I for one am scared of Ruby because (1) it displays a stunning antipathy towards Unicode and (2) it's known to be slow, so if you become The Next MySpace, you'll be buying 5 times as many boxes as the .NET guy down the hall. Those things might eventually be get fixed but for now, you can risk Ruby on your two-person dormroom startup or your senior project, not for enterprisy stuff where Someone is Going to Get Fired.


I'm really not sure that you won't hit scaling problems, or problems interfacing with some old legacy thingamabob, or problems finding programmers who can understand the code, or whatnot. So while Ruby on Rails is the fun answer and yes I've heard of 37 Signals and they're making lovely Ruby on Rails apps, and making lots of money, but that's not a safe choice for at least another year or six.


Ruby is a beautiful language and I'm sure you can have a lot of fun developing apps it in, and in fact if you want to do something non-mission-critical, I'm sure you'll have a lot of fun, but for Serious Business Stuff you really must recognize that there just isn't a lot of experience in the world building big mission critical web systems in Ruby on Rails.

This is truly golden. Now, now. Some might accuse Joel as being a little late to the FUD party. That most of the guests already went home. But what's a few years off? It wasn't too long ago Joel thought VBScript was a reasonable language for web development. Or that these new fancy exceptions probably didn't scale.
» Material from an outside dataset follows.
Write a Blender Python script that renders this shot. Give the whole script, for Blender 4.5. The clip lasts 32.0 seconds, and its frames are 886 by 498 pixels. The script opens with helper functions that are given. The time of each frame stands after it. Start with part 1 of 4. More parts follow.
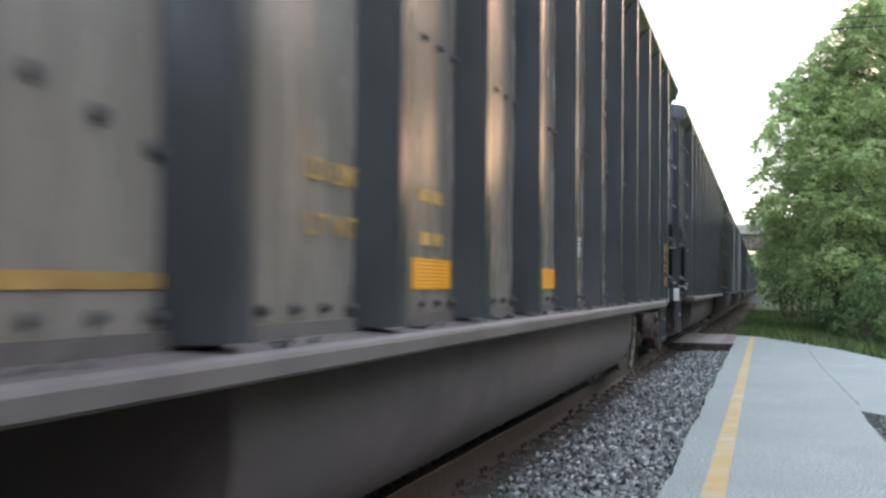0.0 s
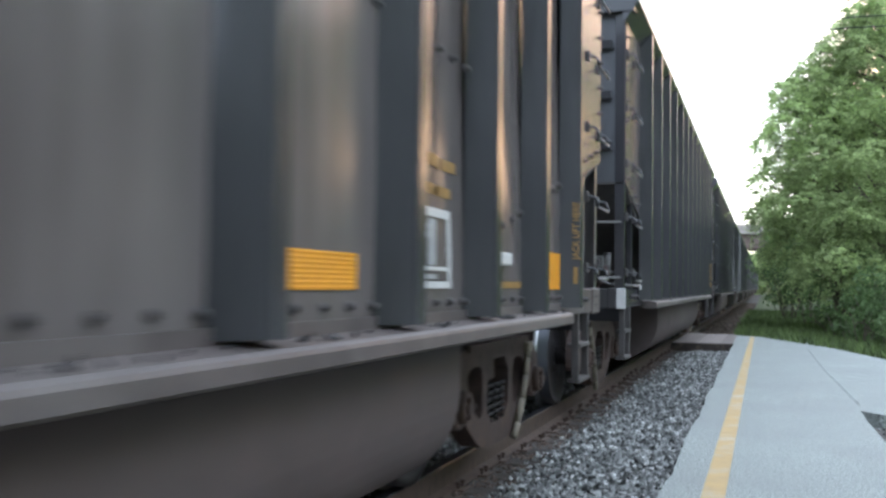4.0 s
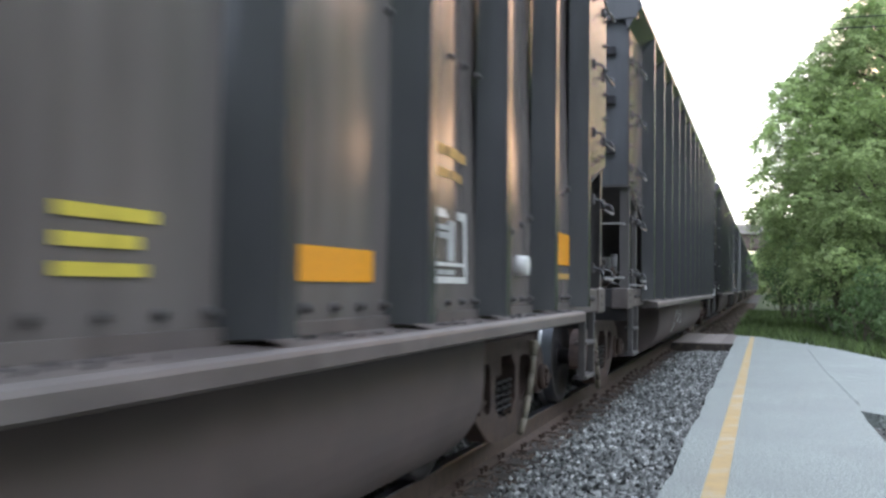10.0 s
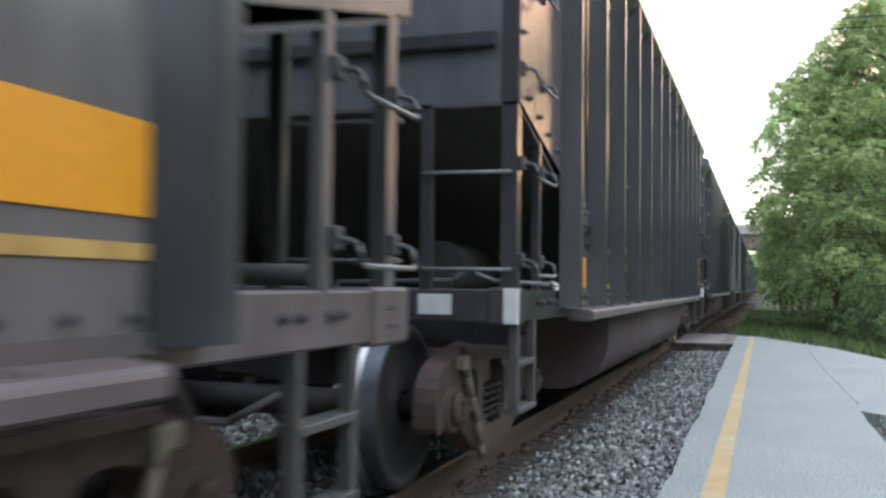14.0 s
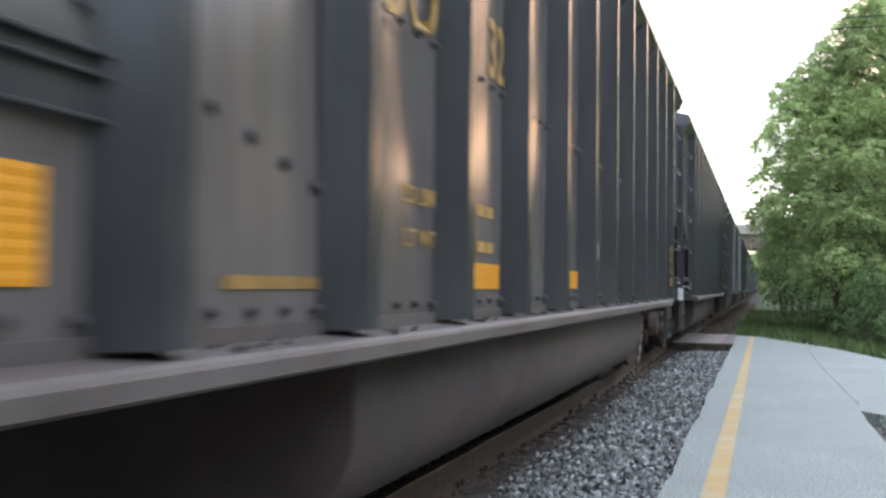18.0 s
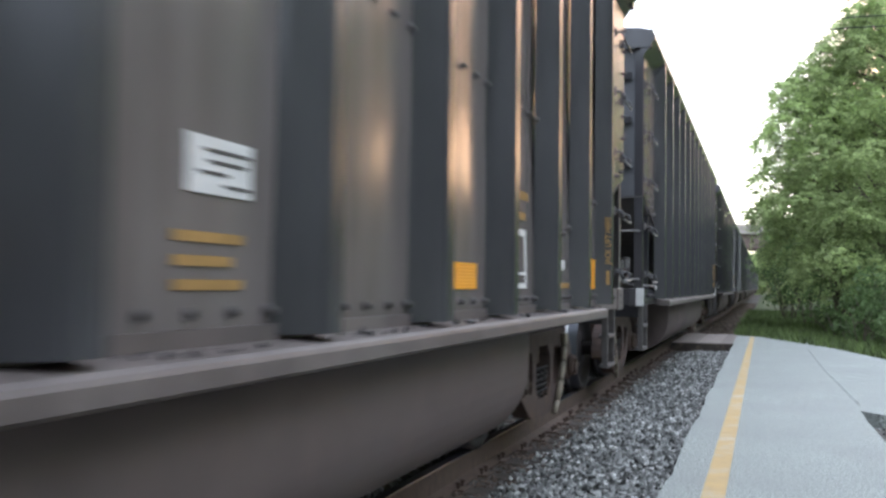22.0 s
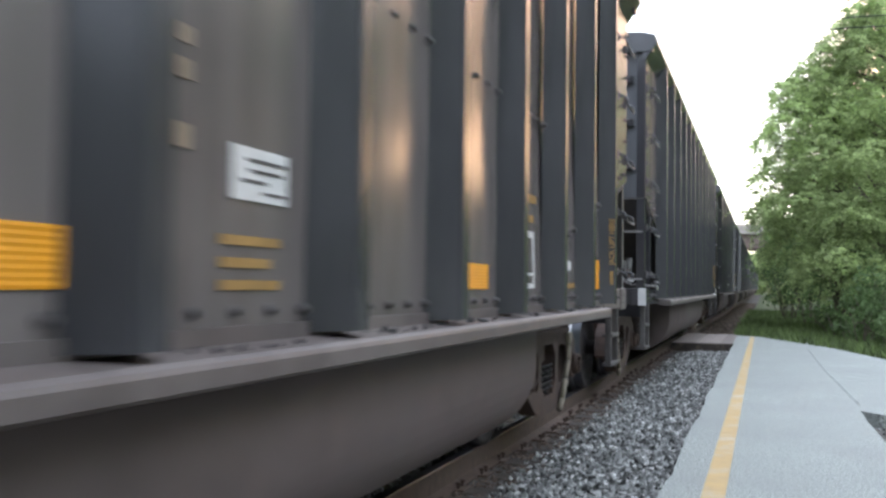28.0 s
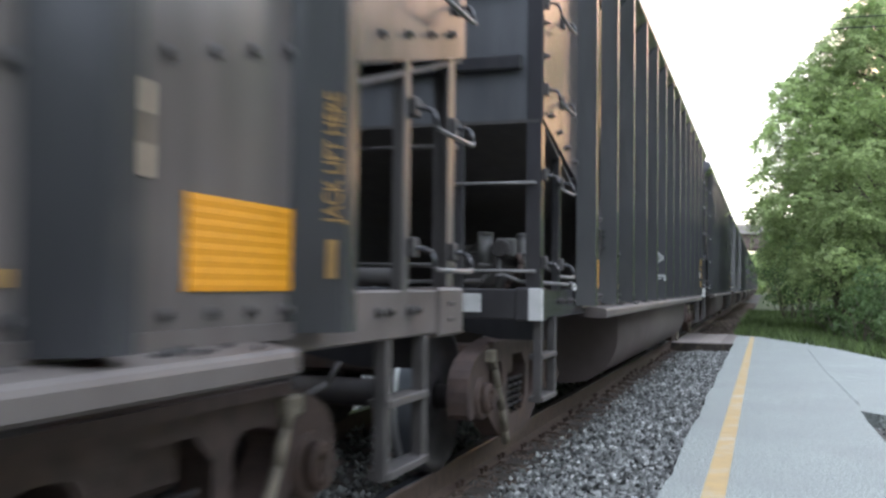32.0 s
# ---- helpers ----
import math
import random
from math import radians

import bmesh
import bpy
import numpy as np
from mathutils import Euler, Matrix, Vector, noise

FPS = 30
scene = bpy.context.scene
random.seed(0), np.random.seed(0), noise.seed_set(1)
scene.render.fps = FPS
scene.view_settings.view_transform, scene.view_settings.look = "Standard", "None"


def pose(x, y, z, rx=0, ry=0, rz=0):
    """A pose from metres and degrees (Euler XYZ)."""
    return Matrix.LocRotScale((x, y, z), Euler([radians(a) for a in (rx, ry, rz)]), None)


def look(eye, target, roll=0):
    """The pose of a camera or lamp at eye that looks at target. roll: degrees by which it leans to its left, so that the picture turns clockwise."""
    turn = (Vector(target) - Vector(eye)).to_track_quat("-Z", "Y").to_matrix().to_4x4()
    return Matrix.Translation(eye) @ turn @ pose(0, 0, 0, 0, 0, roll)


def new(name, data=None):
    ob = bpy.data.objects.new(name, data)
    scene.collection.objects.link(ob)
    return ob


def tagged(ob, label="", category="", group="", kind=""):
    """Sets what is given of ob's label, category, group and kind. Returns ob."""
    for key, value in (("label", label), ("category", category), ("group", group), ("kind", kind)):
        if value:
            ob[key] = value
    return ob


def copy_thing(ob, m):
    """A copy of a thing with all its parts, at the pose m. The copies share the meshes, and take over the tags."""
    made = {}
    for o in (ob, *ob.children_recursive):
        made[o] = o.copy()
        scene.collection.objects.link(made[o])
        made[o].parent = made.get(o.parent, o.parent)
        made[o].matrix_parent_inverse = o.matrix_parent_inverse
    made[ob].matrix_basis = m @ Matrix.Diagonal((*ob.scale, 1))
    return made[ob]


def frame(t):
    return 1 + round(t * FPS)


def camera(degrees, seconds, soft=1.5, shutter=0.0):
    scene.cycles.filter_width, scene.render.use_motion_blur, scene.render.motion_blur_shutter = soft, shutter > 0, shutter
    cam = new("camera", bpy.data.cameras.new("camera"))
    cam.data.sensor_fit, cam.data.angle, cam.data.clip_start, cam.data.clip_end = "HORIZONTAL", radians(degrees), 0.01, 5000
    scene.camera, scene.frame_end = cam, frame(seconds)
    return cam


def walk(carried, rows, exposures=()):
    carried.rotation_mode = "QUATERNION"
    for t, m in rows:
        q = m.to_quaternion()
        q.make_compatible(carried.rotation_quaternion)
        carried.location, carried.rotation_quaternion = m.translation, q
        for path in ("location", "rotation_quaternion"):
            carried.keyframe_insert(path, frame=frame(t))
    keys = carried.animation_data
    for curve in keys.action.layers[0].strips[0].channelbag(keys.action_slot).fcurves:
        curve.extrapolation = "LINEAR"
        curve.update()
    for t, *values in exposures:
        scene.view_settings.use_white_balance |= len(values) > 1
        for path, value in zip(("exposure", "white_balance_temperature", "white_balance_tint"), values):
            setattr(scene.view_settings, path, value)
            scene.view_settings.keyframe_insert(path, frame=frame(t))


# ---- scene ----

But it gets better. Joel finishes off with a prize so good you can't help but wonder if he's pulling your leg or not. So in summary, Ruby and Rails are both immature, right? A decade for the language, two-something years for the framework. Tens, if not hundreds, of thousands of programmers exposed between the two. Okay, I buy that this could be seen as "immature" if you're into comparing quantity of programmers or deployed applications against, say, Java or PHP.

Now strap yourself in and reach the final paragraph:

FogBugz is written in Wasabi, a very advanced, functional-programming dialect of Basic with closures and lambdas and Rails-like active records that can be compiled down to VBScript, JavaScript, PHP4 or PHP5. Wasabi is a private, in-house language written by one of our best developers that is optimized specifically for developing FogBugz; the Wasabi compiler itself is written in C#.

So Joel and friends invented their own language, which has to reasonably compile to three and a half different ones. Yes, they're building their Serious Business Stuff application on a 1-off, closed language. So please do as I say, not as I do, dammit. And pick something mainstream and "safe".

I swear I couldn't make this stuff up even if I tried. Joel, you're my new hero of irony. And as soon as you start selling those t-shirts with "Serious Business Stuff", I got green ready to flow. Short of that, I'd take a red teddy bear with the embroidering "Someone is Going to Get Fired".